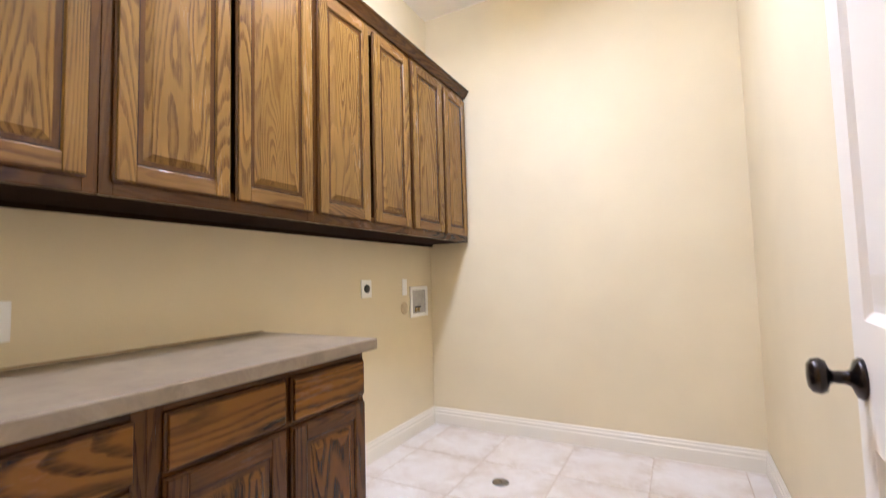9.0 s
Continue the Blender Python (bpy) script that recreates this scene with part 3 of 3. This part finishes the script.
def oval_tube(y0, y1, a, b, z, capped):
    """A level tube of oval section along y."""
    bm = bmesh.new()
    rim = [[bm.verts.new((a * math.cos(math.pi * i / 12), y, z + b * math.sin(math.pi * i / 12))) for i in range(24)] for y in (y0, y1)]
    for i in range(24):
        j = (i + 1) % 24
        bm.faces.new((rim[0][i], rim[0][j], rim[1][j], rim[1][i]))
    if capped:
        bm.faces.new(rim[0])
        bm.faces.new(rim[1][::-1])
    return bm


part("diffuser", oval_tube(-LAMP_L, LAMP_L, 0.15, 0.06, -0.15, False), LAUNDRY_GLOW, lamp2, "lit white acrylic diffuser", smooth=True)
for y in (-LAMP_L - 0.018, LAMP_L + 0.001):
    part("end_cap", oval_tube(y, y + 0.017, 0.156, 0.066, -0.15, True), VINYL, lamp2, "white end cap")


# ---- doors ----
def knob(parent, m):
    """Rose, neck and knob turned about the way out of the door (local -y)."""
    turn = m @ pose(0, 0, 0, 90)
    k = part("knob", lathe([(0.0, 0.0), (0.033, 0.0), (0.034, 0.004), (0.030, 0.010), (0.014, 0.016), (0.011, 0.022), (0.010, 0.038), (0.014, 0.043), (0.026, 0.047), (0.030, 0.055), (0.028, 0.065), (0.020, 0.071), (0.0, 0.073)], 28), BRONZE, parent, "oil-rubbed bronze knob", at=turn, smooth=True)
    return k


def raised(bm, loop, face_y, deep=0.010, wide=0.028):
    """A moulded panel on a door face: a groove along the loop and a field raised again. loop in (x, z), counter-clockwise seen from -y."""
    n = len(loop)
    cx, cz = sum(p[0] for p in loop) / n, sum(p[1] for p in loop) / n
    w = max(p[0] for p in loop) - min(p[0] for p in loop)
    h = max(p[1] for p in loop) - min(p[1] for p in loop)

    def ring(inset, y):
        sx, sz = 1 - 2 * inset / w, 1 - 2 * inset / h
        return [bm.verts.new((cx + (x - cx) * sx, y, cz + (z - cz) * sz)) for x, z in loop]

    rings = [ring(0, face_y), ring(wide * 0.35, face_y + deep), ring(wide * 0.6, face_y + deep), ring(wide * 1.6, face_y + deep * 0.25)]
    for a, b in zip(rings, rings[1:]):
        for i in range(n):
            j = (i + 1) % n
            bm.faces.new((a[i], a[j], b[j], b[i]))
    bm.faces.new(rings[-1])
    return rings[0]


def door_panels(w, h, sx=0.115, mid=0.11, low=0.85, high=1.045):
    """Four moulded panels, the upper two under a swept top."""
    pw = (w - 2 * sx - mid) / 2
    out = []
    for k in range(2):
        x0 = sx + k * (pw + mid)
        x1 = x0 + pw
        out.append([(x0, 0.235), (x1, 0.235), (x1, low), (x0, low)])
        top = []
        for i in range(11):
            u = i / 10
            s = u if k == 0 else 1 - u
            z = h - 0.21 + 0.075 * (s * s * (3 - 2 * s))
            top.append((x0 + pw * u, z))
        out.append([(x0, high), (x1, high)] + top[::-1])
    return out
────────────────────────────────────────
◆ Written request: Each line of the material must be retyped exactly, except that images are omitted.

◆ Response:
9.0 s
Continue the Blender Python (bpy) script that recreates this scene with part 3 of 3. This part finishes the script.
def oval_tube(y0, y1, a, b, z, capped):
    """A level tube of oval section along y."""
    bm = bmesh.new()
    rim = [[bm.verts.new((a * math.cos(math.pi * i / 12), y, z + b * math.sin(math.pi * i / 12))) for i in range(24)] for y in (y0, y1)]
    for i in range(24):
        j = (i + 1) % 24
        bm.faces.new((rim[0][i], rim[0][j], rim[1][j], rim[1][i]))
    if capped:
        bm.faces.new(rim[0])
        bm.faces.new(rim[1][::-1])
    return bm


part("diffuser", oval_tube(-LAMP_L, LAMP_L, 0.15, 0.06, -0.15, False), LAUNDRY_GLOW, lamp2, "lit white acrylic diffuser", smooth=True)
for y in (-LAMP_L - 0.018, LAMP_L + 0.001):
    part("end_cap", oval_tube(y, y + 0.017, 0.156, 0.066, -0.15, True), VINYL, lamp2, "white end cap")


# ---- doors ----
def knob(parent, m):
    """Rose, neck and knob turned about the way out of the door (local -y)."""
    turn = m @ pose(0, 0, 0, 90)
    k = part("knob", lathe([(0.0, 0.0), (0.033, 0.0), (0.034, 0.004), (0.030, 0.010), (0.014, 0.016), (0.011, 0.022), (0.010, 0.038), (0.014, 0.043), (0.026, 0.047), (0.030, 0.055), (0.028, 0.065), (0.020, 0.071), (0.0, 0.073)], 28), BRONZE, parent, "oil-rubbed bronze knob", at=turn, smooth=True)
    return k


def raised(bm, loop, face_y, deep=0.010, wide=0.028):
    """A moulded panel on a door face: a groove along the loop and a field raised again. loop in (x, z), counter-clockwise seen from -y."""
    n = len(loop)
    cx, cz = sum(p[0] for p in loop) / n, sum(p[1] for p in loop) / n
    w = max(p[0] for p in loop) - min(p[0] for p in loop)
    h = max(p[1] for p in loop) - min(p[1] for p in loop)

    def ring(inset, y):
        sx, sz = 1 - 2 * inset / w, 1 - 2 * inset / h
        return [bm.verts.new((cx + (x - cx) * sx, y, cz + (z - cz) * sz)) for x, z in loop]

    rings = [ring(0, face_y), ring(wide * 0.35, face_y + deep), ring(wide * 0.6, face_y + deep), ring(wide * 1.6, face_y + deep * 0.25)]
    for a, b in zip(rings, rings[1:]):
        for i in range(n):
            j = (i + 1) % n
            bm.faces.new((a[i], a[j], b[j], b[i]))
    bm.faces.new(rings[-1])
    return rings[0]


def door_panels(w, h, sx=0.115, mid=0.11, low=0.85, high=1.045):
    """Four moulded panels, the upper two under a swept top."""
    pw = (w - 2 * sx - mid) / 2
    out = []
    for k in range(2):
        x0 = sx + k * (pw + mid)
        x1 = x0 + pw
        out.append([(x0, 0.235), (x1, 0.235), (x1, low), (x0, low)])
        top = []
        for i in range(11):
            u = i / 10
            s = u if k == 0 else 1 - u
            z = h - 0.21 + 0.075 * (s * s * (3 - 2 * s))
            top.append((x0 + pw * u, z))
        out.append([(x0, high), (x1, high)] + top[::-1])
    return out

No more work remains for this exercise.